CHAYES: Danielle Perotto, who's been taking visitors through Superphenix for 15 years, now adds an explanation on how the plant will be dismantled. What looks like 2 gray stand-pipes contain pincer-like machines that will reach down and grab the fuel rods and load them onto a pivoting ramp. They'll be deposited in a container to get the sodium off, then stored in water. This process will begin next year. In the meantime, the sodium bathing the reactor core has to be kept liquid. That means the pumps have to keep turning to keep it hot. That means the plant, even though it's turned off, has to buy electricity. The regiments of pylons marching across the valley with their thick cables now buzz with current going into Superphenix, not out of it.

(Perotto speaks in French)

CHAYES: Danielle Perotto points out that all French nuclear facilities have basic shutdown plans written for them when they're built. But the details are usually worked out beginning 5 or 6 years before the plant is actually retired. Super Phoenix managers are expected to complete these studies in only 2 years, but worse, to Perotto, is that there's a whole unused core in stock.

PEROTTO: [Speaks in French: "Il est neuf, on l'a achete, il est neuf..."]

CHAYES: "It's a new one. We bought it; it's new," she says. Price tag: $200 million. Energy value: 24 billion kilowatt hours. It's going to be reprocessed, just like spent fuel. No country has ever done that before.

(Milling voices)

CHAYES: In the nearby stone and blue slate village of Morestel, the mayor recently called a gathering and a minute of silence to mark the plant's passing. Most villagers now know the decision is irreversible. Only a few dozen came to the ceremony.
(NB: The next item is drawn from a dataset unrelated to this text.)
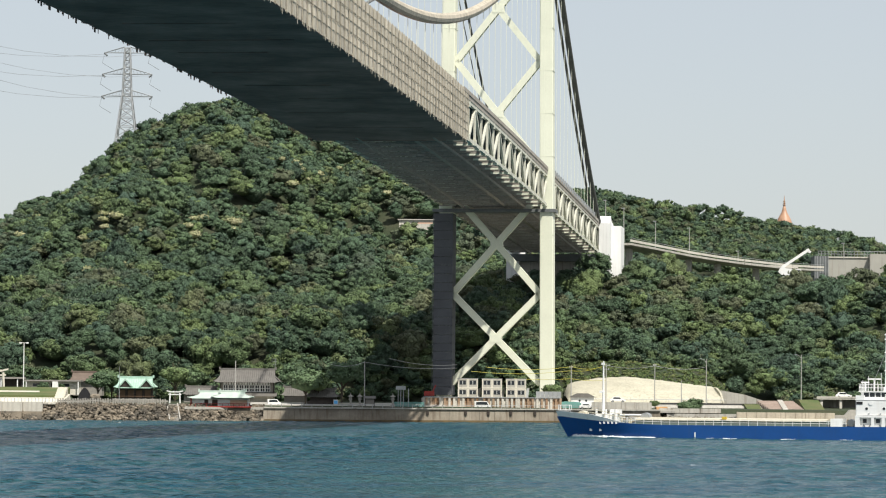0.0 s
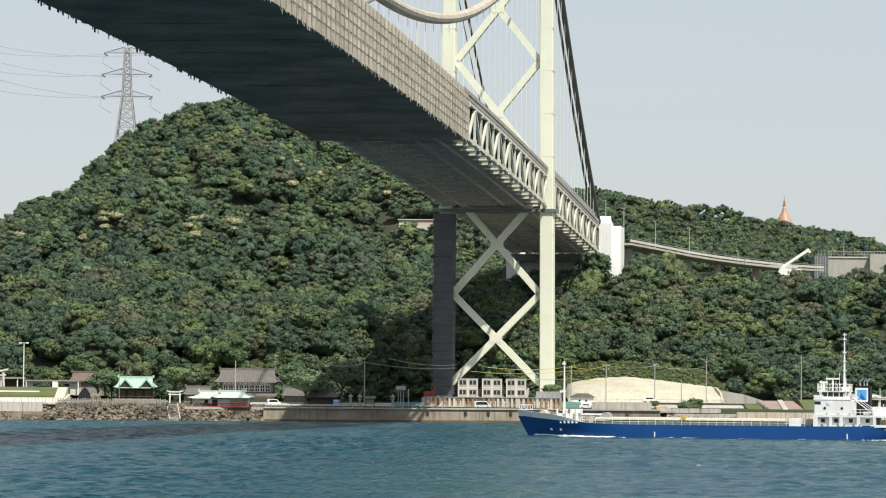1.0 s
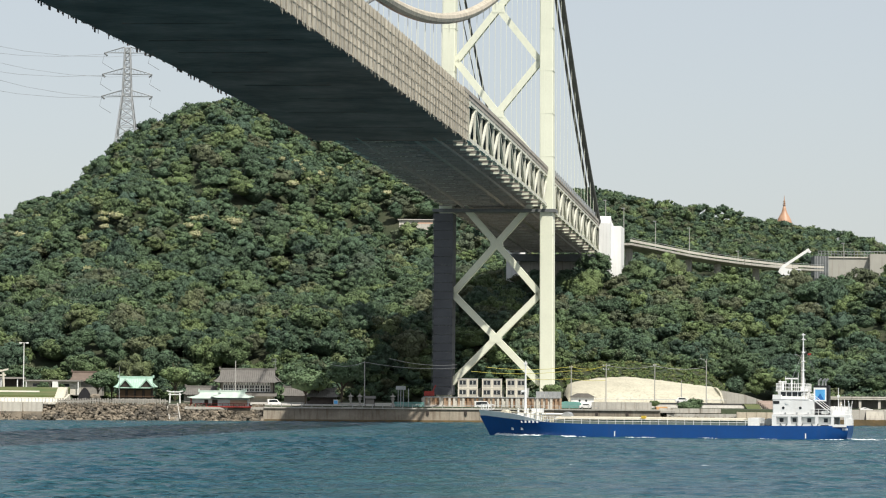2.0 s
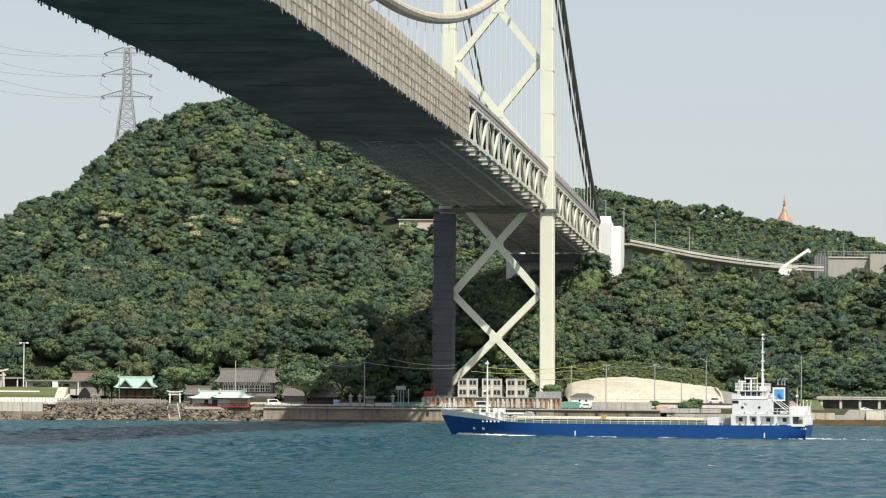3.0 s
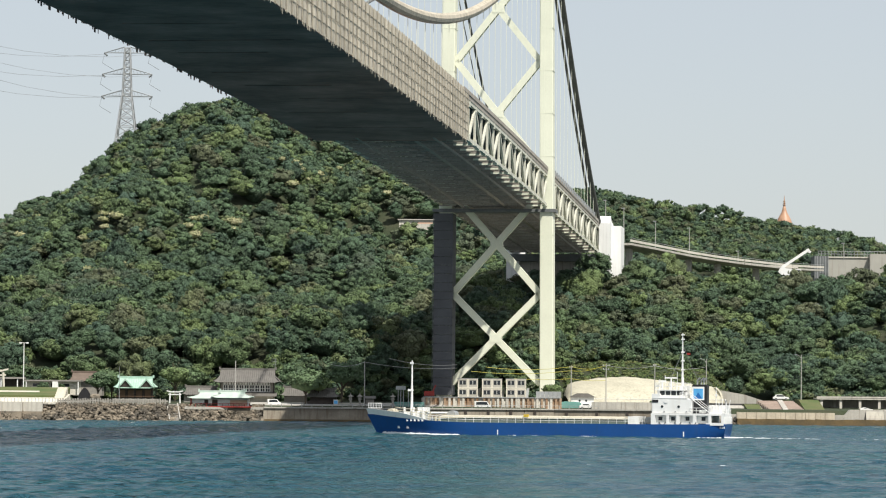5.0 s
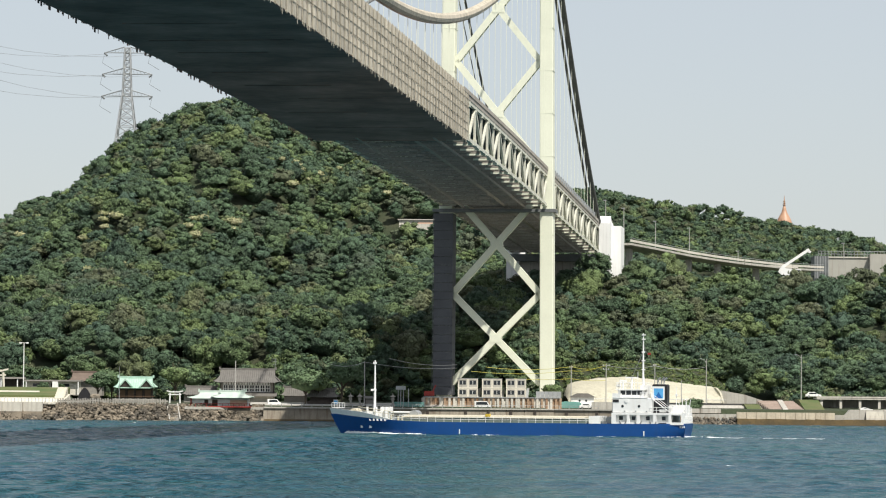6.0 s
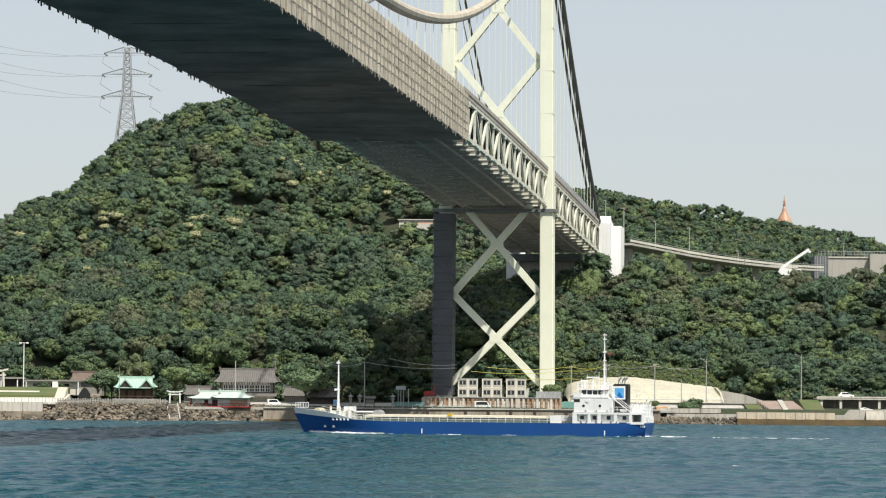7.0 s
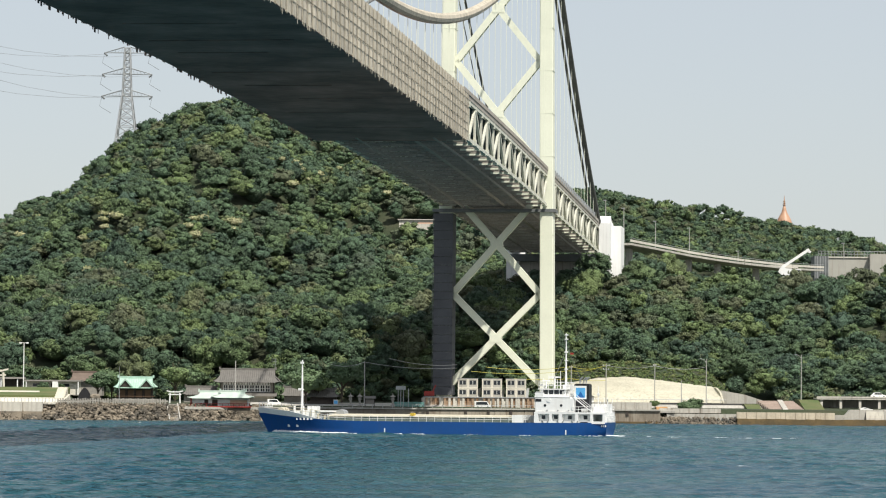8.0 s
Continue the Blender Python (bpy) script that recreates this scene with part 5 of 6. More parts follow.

THE MAYOR: [Speaks in French]

CHAYES: Still, they and their mayor are traumatized by the likely economic impact of the closure. The shutdown means that over the next several years, 700 electricity company employees and their families will be relocated, not to mention subcontractors.

THE MAYOR: ["La centrale fonctionnait tres bien..."]

CHAYES: Besides, says the mayor, it's not true Superphenix didn't work. It generated enough electricity to break even in 1996.

(Loud motors)

CHAYES: But though the decision to halt these motors is meant to be symbolic, shutting Superphenix down is not likely to signal the speedy end of nuclear energy in France. For Living on Earth, I'm Sarah Chayes in Creys-Malville.